BOYD: US military officials say that people’s tribal and religious affiliations have been stripped out of the records handed over to the Iraqis. But Naseer Nouri, who now lives in Washington and helps run a resettlement program for Iraqis, says that’s not enough.

NOURI: Everyone knows that the Iraqi police, or Iraqi military or the Iraqi government are infiltrated by people who work for those insurgents or the militias. That information will be very helpful for them to chase those people who worked for US military or their families. I believe it will be like kind of revenge attacks.

BOYD: Nouri says he fled to the US precisely because he was worried that someone would try to hurt him, or his family, because he’d worked for a US news outlet. He says that many Iraqis feel let down by the US government.

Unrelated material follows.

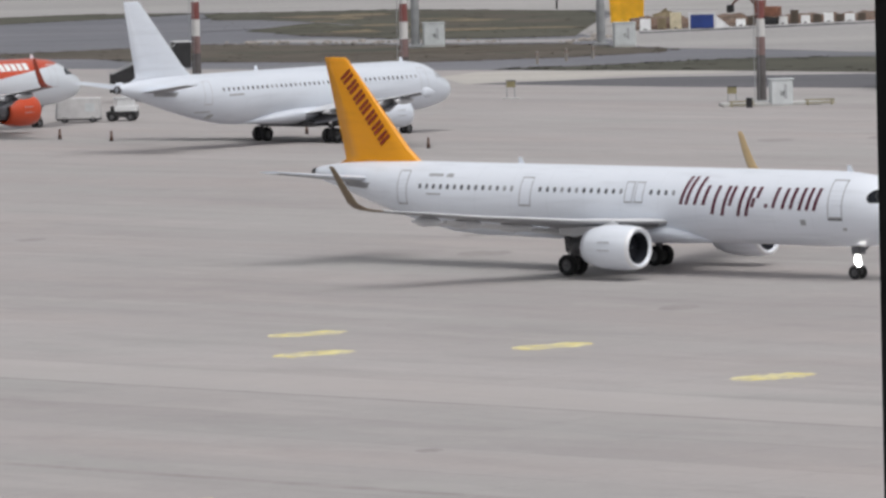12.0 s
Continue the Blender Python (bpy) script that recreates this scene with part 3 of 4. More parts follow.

NOURI: It’s just like they betrayed them. They trust the US government, and give that information, and now they’re forwarding that information to the Iraqi government without their permission.

BOYD: Many think it would be a mistake, though, to stop using the technology. In an article written last year, a top US official working on biometrics put it this way: “These technologies are enabling the Department of Defense to identify and detain suspected terrorists, improving citizen security both at home and away.” Jim Lewis of the Center for Strategic and International studies cautions, though, that any country collecting biometric data has to answer some tough legal questions.

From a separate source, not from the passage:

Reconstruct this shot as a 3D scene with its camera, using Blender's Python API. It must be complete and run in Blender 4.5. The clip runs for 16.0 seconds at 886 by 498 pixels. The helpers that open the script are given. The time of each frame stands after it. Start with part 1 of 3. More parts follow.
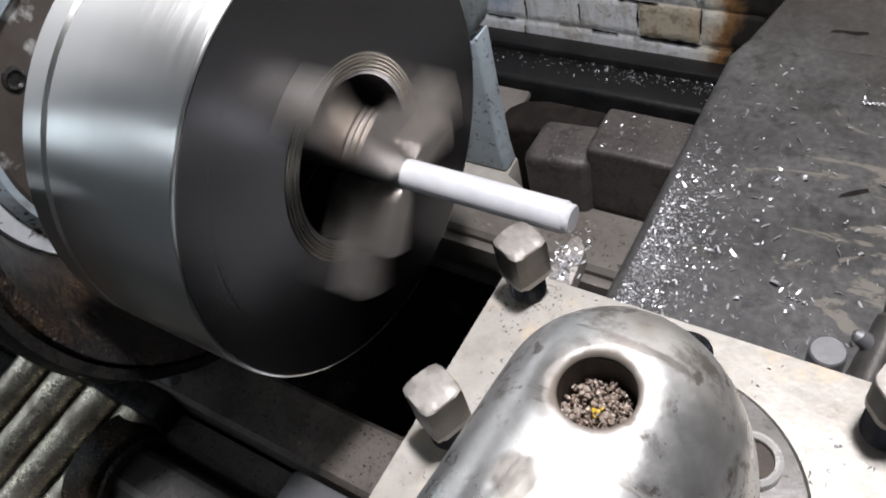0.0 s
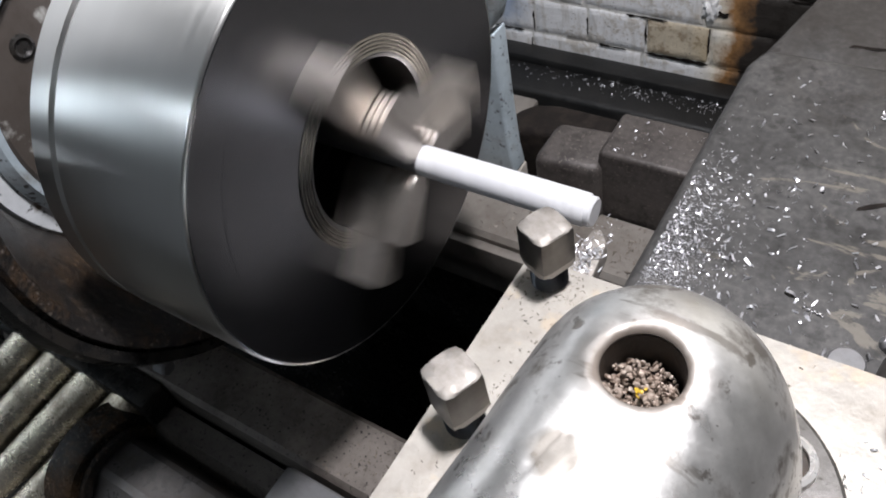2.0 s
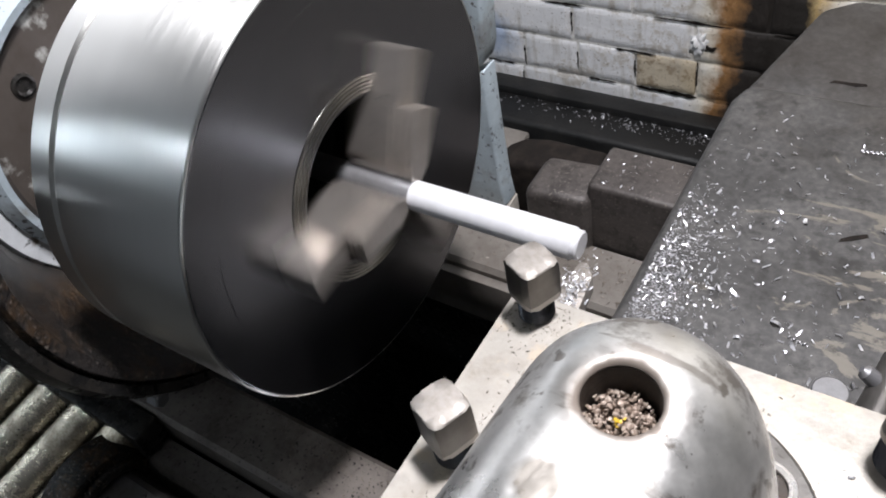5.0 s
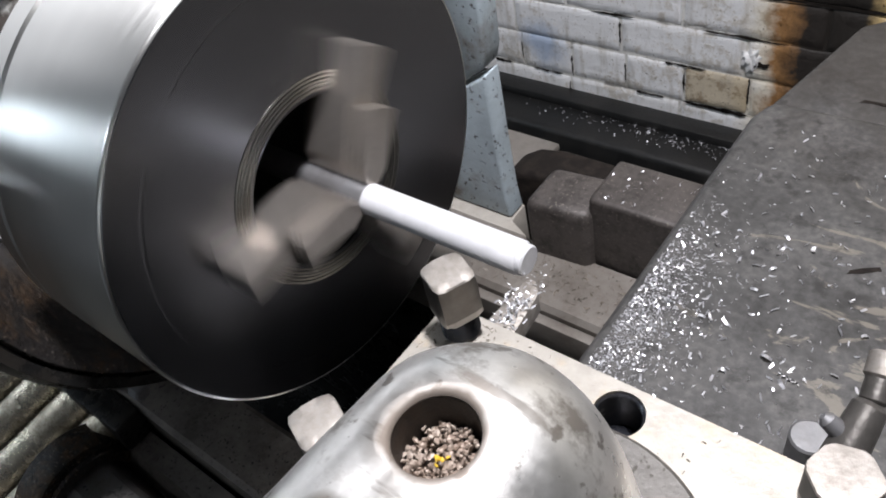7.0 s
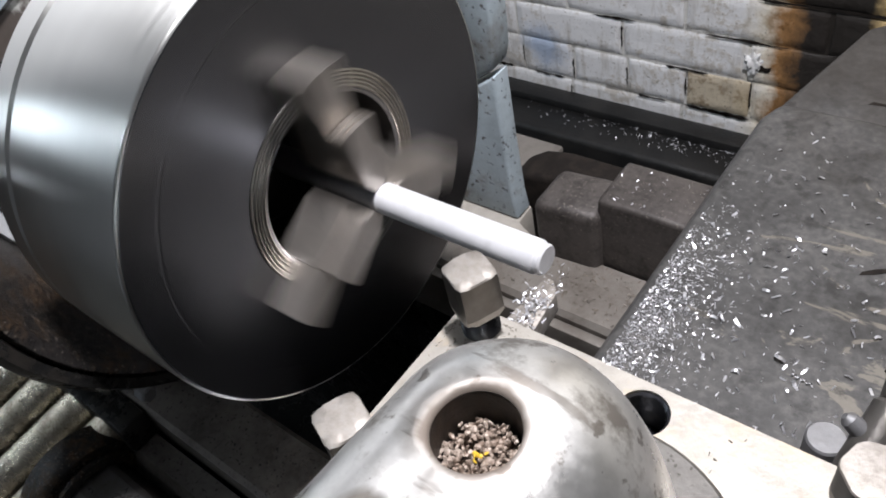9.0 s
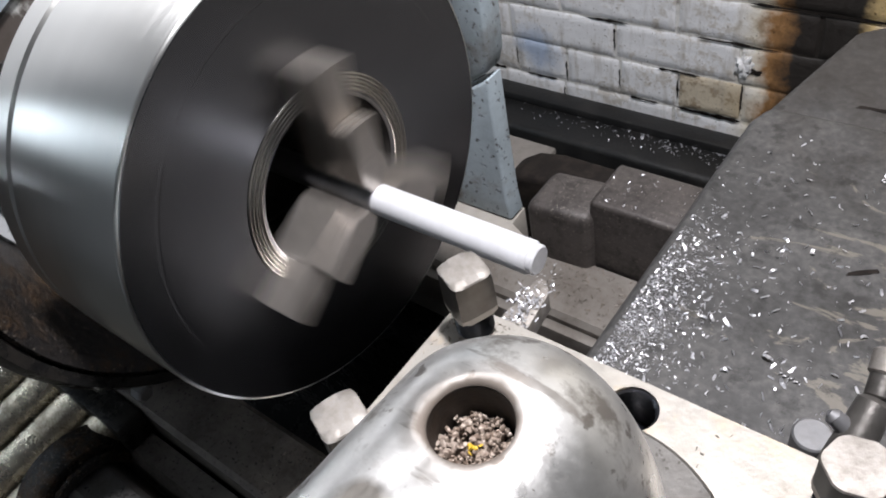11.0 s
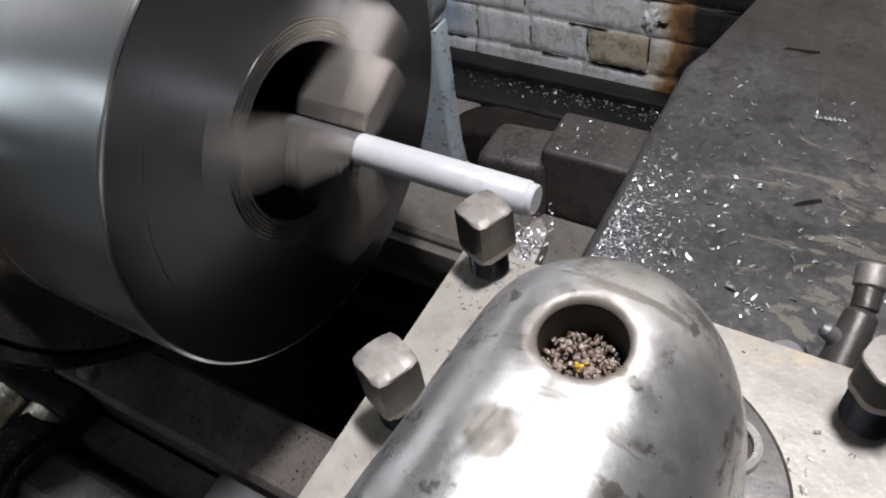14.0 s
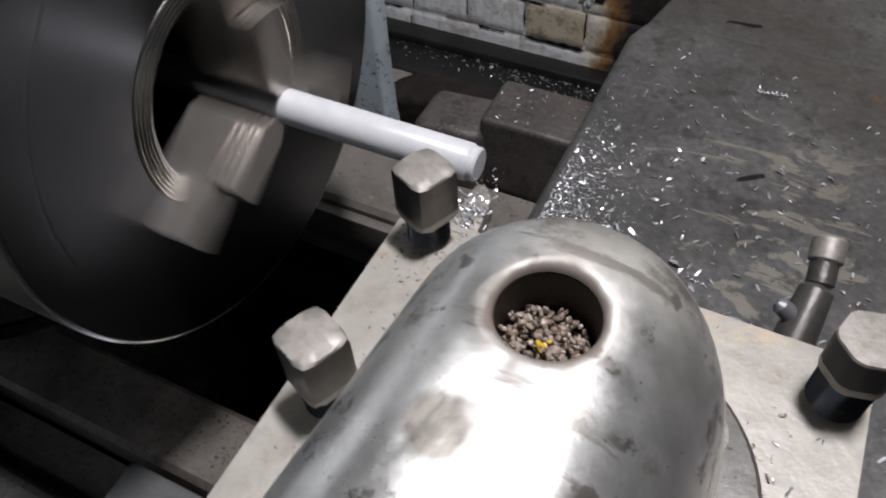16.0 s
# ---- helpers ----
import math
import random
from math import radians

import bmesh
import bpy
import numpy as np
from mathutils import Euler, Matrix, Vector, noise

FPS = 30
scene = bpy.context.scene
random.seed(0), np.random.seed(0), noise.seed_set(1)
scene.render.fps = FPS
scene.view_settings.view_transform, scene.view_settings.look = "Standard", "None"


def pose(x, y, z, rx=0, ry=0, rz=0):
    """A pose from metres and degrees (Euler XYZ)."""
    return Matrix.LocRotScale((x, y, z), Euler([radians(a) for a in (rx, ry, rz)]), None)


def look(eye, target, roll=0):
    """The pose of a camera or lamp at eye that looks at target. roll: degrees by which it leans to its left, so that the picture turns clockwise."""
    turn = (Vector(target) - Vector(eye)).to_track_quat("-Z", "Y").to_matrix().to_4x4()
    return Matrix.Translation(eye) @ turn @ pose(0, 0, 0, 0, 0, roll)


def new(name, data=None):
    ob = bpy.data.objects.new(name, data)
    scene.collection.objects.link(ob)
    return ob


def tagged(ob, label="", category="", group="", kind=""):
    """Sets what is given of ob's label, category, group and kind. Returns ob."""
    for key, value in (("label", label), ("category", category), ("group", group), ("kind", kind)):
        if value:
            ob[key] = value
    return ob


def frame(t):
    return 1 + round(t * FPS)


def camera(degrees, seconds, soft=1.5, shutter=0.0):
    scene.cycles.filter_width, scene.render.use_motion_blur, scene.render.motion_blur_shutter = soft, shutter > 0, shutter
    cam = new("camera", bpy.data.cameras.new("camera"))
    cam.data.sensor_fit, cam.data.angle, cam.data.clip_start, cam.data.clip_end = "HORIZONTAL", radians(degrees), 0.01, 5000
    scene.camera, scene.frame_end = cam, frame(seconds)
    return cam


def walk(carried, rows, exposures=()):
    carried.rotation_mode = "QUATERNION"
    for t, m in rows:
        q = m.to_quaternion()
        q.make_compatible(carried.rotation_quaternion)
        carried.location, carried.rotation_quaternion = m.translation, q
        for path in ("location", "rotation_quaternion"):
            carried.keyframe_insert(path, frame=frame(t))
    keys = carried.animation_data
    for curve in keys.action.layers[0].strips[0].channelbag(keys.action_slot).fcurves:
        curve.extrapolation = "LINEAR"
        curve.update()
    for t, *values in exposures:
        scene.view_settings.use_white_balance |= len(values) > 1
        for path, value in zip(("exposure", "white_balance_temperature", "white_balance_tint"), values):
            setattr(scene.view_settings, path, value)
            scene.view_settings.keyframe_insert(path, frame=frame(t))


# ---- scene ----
cam = camera(60.5, 16.0, soft=1.9, shutter=0.32)
PATH = [
    (0, (0.344, -0.206, 1.404), (-0.572, 0.732, -0.106), -18.4),
    (0.5, (0.347, -0.211, 1.404), (-0.603, 0.744, -0.074), -17.5),
    (1, (0.336, -0.213, 1.393), (-0.608, 0.696, -0.117), -17.4),
    (1.5, (0.339, -0.214, 1.389), (-0.554, 0.722, -0.137), -15.5),
    (2, (0.333, -0.215, 1.39), (-0.575, 0.761, -0.101), -14.7),
    (2.5, (0.332, -0.22, 1.395), (-0.591, 0.788, -0.065), -14.3),
    (3, (0.333, -0.23, 1.396), (-0.603, 0.765, -0.064), -14.7),
    (3.5, (0.329, -0.226, 1.392), (-0.58, 0.76, -0.092), -14.6),
    (4, (0.325, -0.22, 1.39), (-0.564, 0.791, -0.089), -13.7),
    (4.5, (0.328, -0.224, 1.395), (-0.576, 0.795, -0.07), -13.8),
    (5, (0.338, -0.217, 1.397), (-0.581, 0.82, -0.045), -13.9),
    (7.5, (0.374, -0.175, 1.371), (-0.698, 0.78, -0.021), -15.0),
    (8, (0.368, -0.181, 1.373), (-0.701, 0.783, -0.016), -14.6),
    (8.5, (0.365, -0.183, 1.372), (-0.693, 0.789, -0.019), -14.7),
    (11, (0.368, -0.187, 1.377), (-0.674, 0.8, -0.016), -14.1),
    (11.5, (0.376, -0.188, 1.376), (-0.591, 0.818, -0.057), -12.8),
    (12, (0.38, -0.192, 1.375), (-0.549, 0.818, -0.08), -11.9),
    (12.5, (0.374, -0.206, 1.391), (-0.616, 0.784, -0.037), -14.6),
    (13, (0.358, -0.217, 1.392), (-0.664, 0.733, -0.042), -15.0),
    (13.5, (0.349, -0.217, 1.372), (-0.499, 0.814, -0.117), -9.9),
    (14, (0.334, -0.214, 1.374), (-0.464, 0.855, -0.116), -10.3),
    (14.5, (0.33, -0.206, 1.371), (-0.388, 0.898, -0.134), -8.9),
    (15, (0.325, -0.203, 1.368), (-0.393, 0.914, -0.128), -7.5),
    (15.5, (0.321, -0.206, 1.364), (-0.394, 0.894, -0.146), -8.0),
    (16, (0.323, -0.202, 1.35), (-0.299, 0.91, -0.191), -4.0),
]
walk(cam, [(t, look(eye, target, roll)) for t, eye, target, roll in PATH],
     [(0.0, -0.22), (0.7, 0.02), (2.0, -0.02), (3.0, 0.12), (11.2, 0.06), (12.5, -0.24), (13.3, -0.10), (14.0, -0.43), (15.0, -0.47), (16.0, -0.62)])

# ---------------------------------------------------------------- light
AXIS_Y, AXIS_Z = -0.0030, 1.1365   # the spindle axis
world = bpy.data.worlds.new("workshop_air")
scene.world = world
world.use_nodes = True
bg = world.node_tree.nodes["Background"]
bg.inputs[0].default_value = (0.60, 0.70, 0.85, 1)
bg.inputs[1].default_value = 0.08
scene.view_settings.exposure = 0.0


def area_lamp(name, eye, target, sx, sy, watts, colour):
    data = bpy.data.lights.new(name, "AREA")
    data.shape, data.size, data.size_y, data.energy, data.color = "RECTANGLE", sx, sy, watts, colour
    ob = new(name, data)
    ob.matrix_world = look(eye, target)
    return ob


area_lamp("overhead_lamp", (0.39, 0.04, 2.20), (0.20, 0.22, 1.0), 0.09, 0.16, 26.5, (1.0, 0.985, 1.03))
area_lamp("front_tube_light", (-0.45, -2.25, 3.0), (0.0, 0.0, 1.1), 1.6, 0.030, 7, (0.80, 0.90, 1.0))
# Unseen window, added for cool light on the lever, skirt and ribs.
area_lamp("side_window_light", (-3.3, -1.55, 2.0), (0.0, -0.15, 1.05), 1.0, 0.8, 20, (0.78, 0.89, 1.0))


# ---------------------------------------------------------------- materials
WALL_Y = 0.906


def nodes_of(name):
    m = bpy.data.materials.new(name)
    m.use_nodes = True
    nt = m.node_tree
    return m, nt, nt.nodes["Principled BSDF"]


def ramp(nt, fac, stops):
    r = nt.nodes.new("ShaderNodeValToRGB")
    nt.links.new(fac, r.inputs[0])
    els = r.color_ramp.elements
    while len(els) < len(stops):
        els.new(0.5)
    for el, (p, c) in zip(els, stops):
        el.position, el.color = p, (*c, 1) if len(c) == 3 else c
    return r.outputs[0]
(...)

LEWIS: Can the Army share with the domestic police? Can they share with another country? If they share it, what uses can it to be put to? Can it be used for terrorism, or can it be used for parking fines? How does it get introduced into a court? What authorities do you collect it under? How long can you store it? So, sharing, storage, use, we’re going to need to refine the rules for them.

BOYD: These kinds of tricky legal issues will only grow in the years to come, especially for the United States. In Afghanistan, US troops are collecting similar kinds of biometric data. In all, the Pentagon has collected some 4 million records worldwide. Forty percent of them, for now, are Iraqi. For The World, this is Clark Boyd.